The Washington Post reports this evening:
Former militiaman unapologetic for calls to vandalize offices over health careBy Philip Rucker
Thursday, March 25, 2010; 3:52 PM"To all modern Sons of Liberty: THIS is your time. Break their windows. Break them NOW."These were the words of Mike Vanderboegh, a 57-year-old former militiaman from Alabama, who took to his blog urging people who opposed the historic health-care reform legislation -- he calls it "Nancy Pelosi's Intolerable Act" -- to throw bricks through the windows of Democratic offices nationwide.
IANAL (I Am Not A Lawyer), but it seems to me that what Mr. Vanderboegh calls for meets the Patriot Act (which Obama and most Republicans voted for) definition of "domestic terrorism."
From the ACLU:
Section 802 of the USA PATRIOT Act (Pub. L. No. 107-52) expanded the definition of terrorism to cover ""domestic,"" as opposed to international, terrorism. A person engages in domestic terrorism if they do an act ""dangerous to human life"" that is a violation of the criminal laws of a state or the United States, if the act appears to be intended to: (i) intimidate or coerce a civilian population; (ii) influence the policy of a government by intimidation or coercion; or (iii) to affect the conduct of a government by mass destruction, assassination or kidnapping.
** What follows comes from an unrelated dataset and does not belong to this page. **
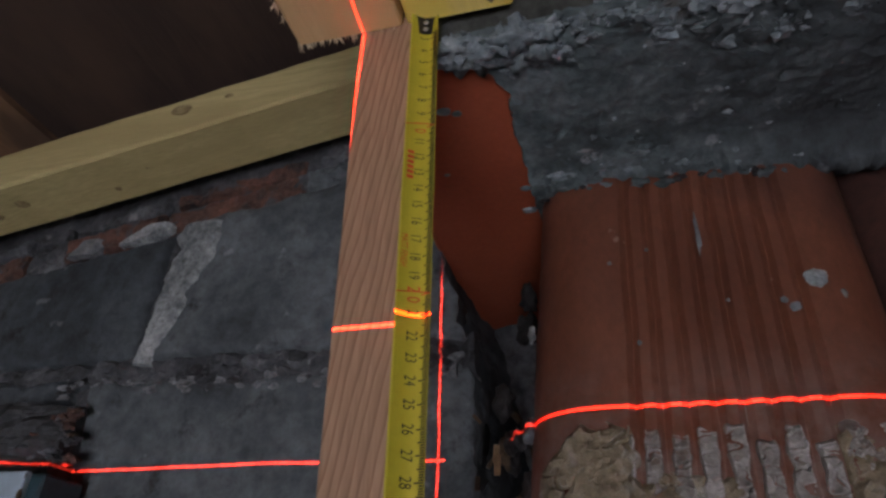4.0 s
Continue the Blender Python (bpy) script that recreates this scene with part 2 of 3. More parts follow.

Throwing bricks through Democratic Party offices as suggested by Mr. Vanderboergh (a) is clearly "dangerous to human life;" (b) "is a violation of the criminal laws of a state or the United States;" and (c) is blatantly intended to "influence the policy of a government by intimidation or coercion."
What continues to interest me is the avoidance of the use of the term "terrorism" in connection to white non-Muslim people even when they clearly espouse political violence (as here), or engage in suicide bombings (such as the gentleman who recently crashed an aircraft into an IRS building).
This is further evidence that the term "terrorism" is a political/racial label, much more than a useful descriptive term. The Patriotic Act's definition of "domestic terrorism" is so laughably broad that even throwing bricks through a window can be defined as a crime legally indistuinguishable from, say, flying an airplane into a building. But it's also so broad as to provide alarming discretion to authorities such that the actions of one group of people will be defined as "terrorism" while those exact same acts, when carried out or planned by another group, are merely "vandalism."